Research Interests

Introduction

As a PhD student, I am investigating the problem of inducing Stochastic Graph Grammars, and of exploring the utility of such grammatical models. I am pursuing research at the
CORAL Lab at UMBC, under the supervision of Dr. Tim Oates . Here, I will briefly explain what graph grammars are, and why they are important (and interesting!).

Graph Grammars

A grammar is a set of rules that describes a language. A language is a collection of sentences; a sentence, in turn, is a linear sequence of words. A graph grammar, on the other hand, describes languages that are collections of graphs, instead of linear sentences. In a few minutes, I will describe why such grammars are useful; however, first we need a few more definitions.

Stochastic Graph Grammars

A grammar tells us whether a given sentence belongs to a language or not. A stochastic grammar, additionally, gives us the probability that the sentence was generated by the grammar. Similarly, a stochastic graph grammar tells us how probable it is for a given graph to have been generated by the grammar. A stochastic graph grammar is, thus, a model for a probability distribution of graphs. Such models are typically useful in scenarios where the graphs have a hierarchical structure. Non-terminal symbols represent subgraphs that behave as a unit; such a subgraph can itself be a collection of smaller subgraphs, that are units in their own right. The hierarchical and recursive nature of grammars makes them ideal as models for such distributions. As the next section shows, there are several real life scenarios where graph grammars provide a feasible tool for probabilistic modeling.

Applications

We now consider the following domains in which stochastic graph grammars are useful.
  • Understanding the Structure of Large Chemical Compounds

    Although the structure of many organic compounds, such as proteins, may be huge, such structures tend to be heirarchical in nature. A molecule is composed of a collection of functional groups , which are groups of atoms that behave as a single unit. A functional group, in turn, may be composed of smaller functional groups. Finally, it is often the case that functional groups can be partitioned into classes, where all members of the same class can be represented by the same formula. A simple example is CnH2n+1 that represents all alkyl groups. These properties clearly indicate that organic molecules are amenable to grammatical representations.

    How are such models useful? Once a grammar has been learned for a family of such molecules, we can generate samples from the underlying distribution of those molecules, assisting in compound design. Besides, given a molecule, we can calculate the probability that it was generated by this distribution. Intuitively, more stable molecules are more probable. Thus, such analysis can give us insight into the stability of the compound.

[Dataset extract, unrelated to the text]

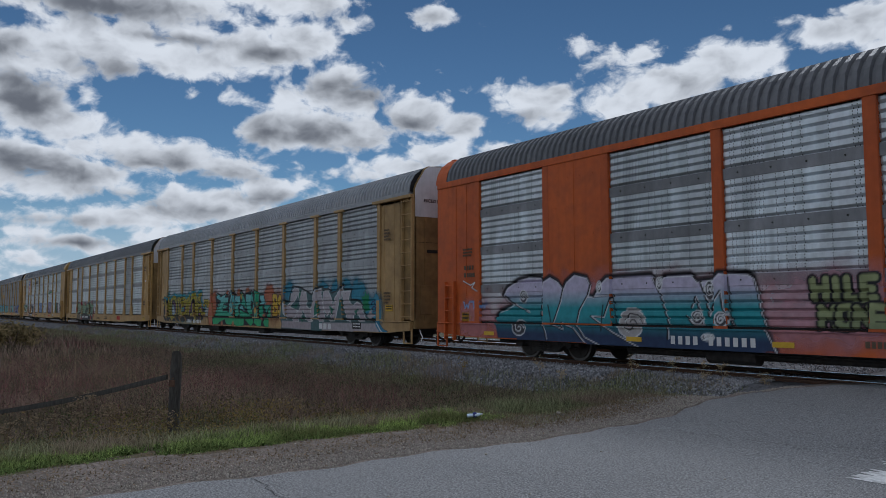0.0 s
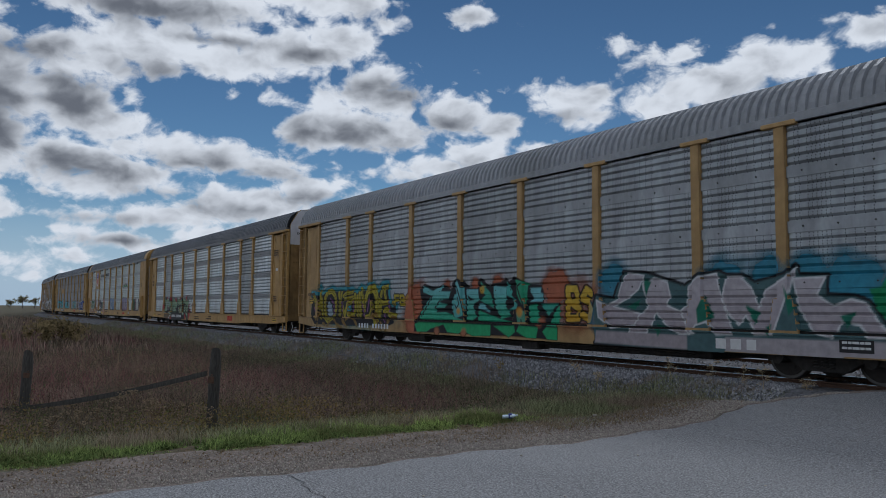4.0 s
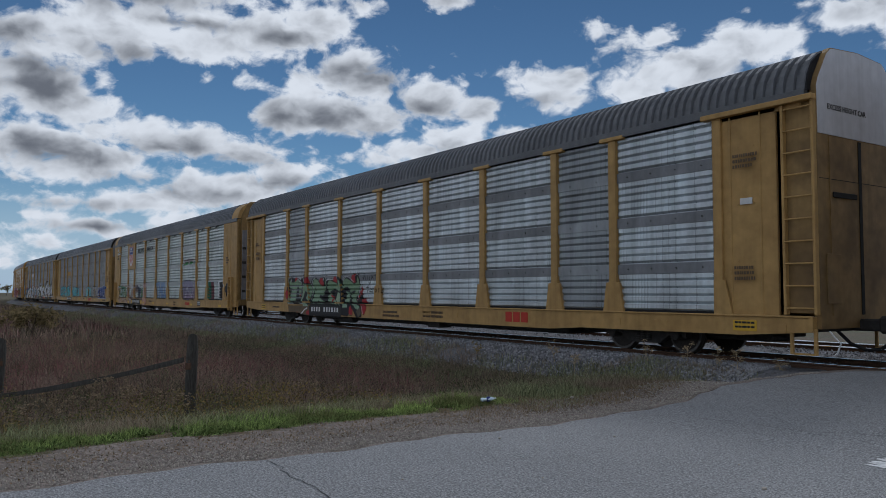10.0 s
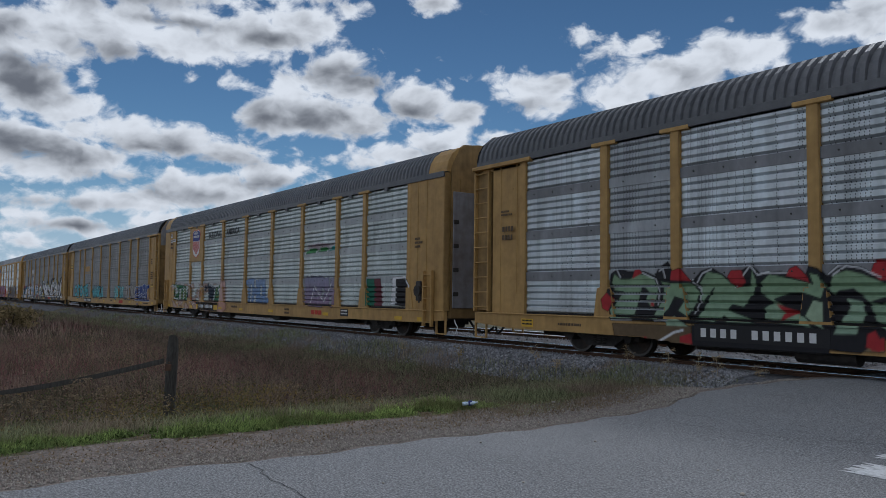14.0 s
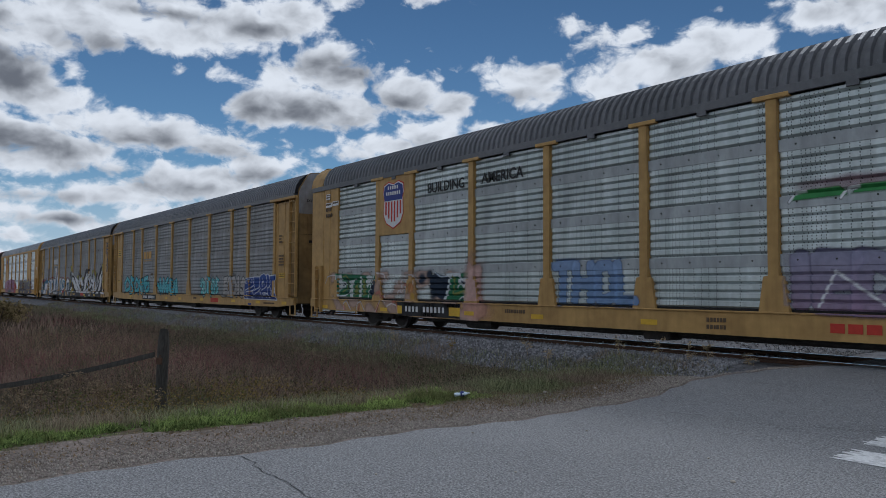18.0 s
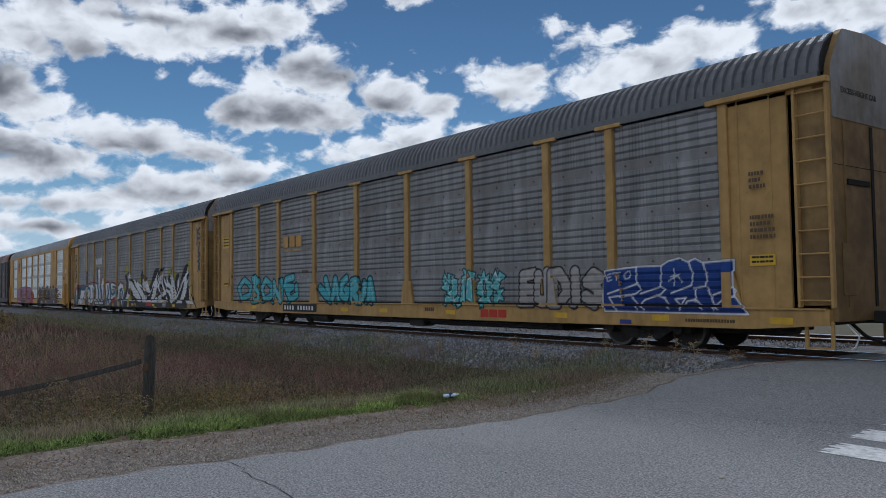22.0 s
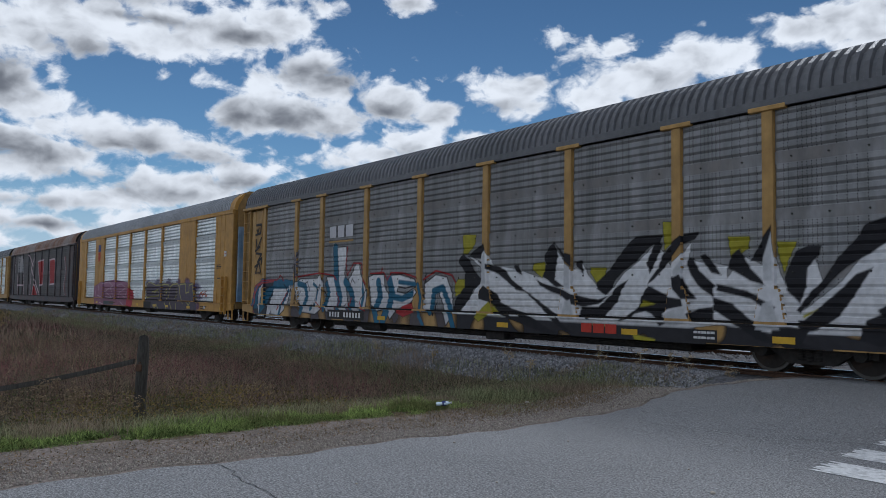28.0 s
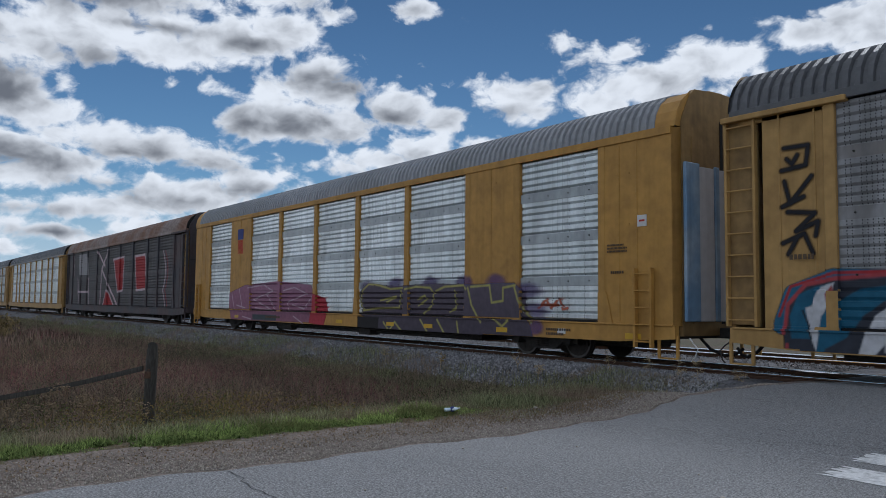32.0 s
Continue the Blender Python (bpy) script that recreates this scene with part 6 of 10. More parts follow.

  • Understanding and Classifying Social Networks

    Social networks can be represented as graphs, where nodes represent individuals, and edges represent acquaintance. Like organic molecules, social networks, too, have a hierarchical, recursive structure. A network may be composed of several communities; a community itself maybe a collection of several smaller communities. If a family of social networks can be modeled using a stochastic graph grammar, then, given a new network, we can tell how likely it is that the network belongs to the same family. This can be useful in classifying networks, and, in partcular, identifying malicious ones.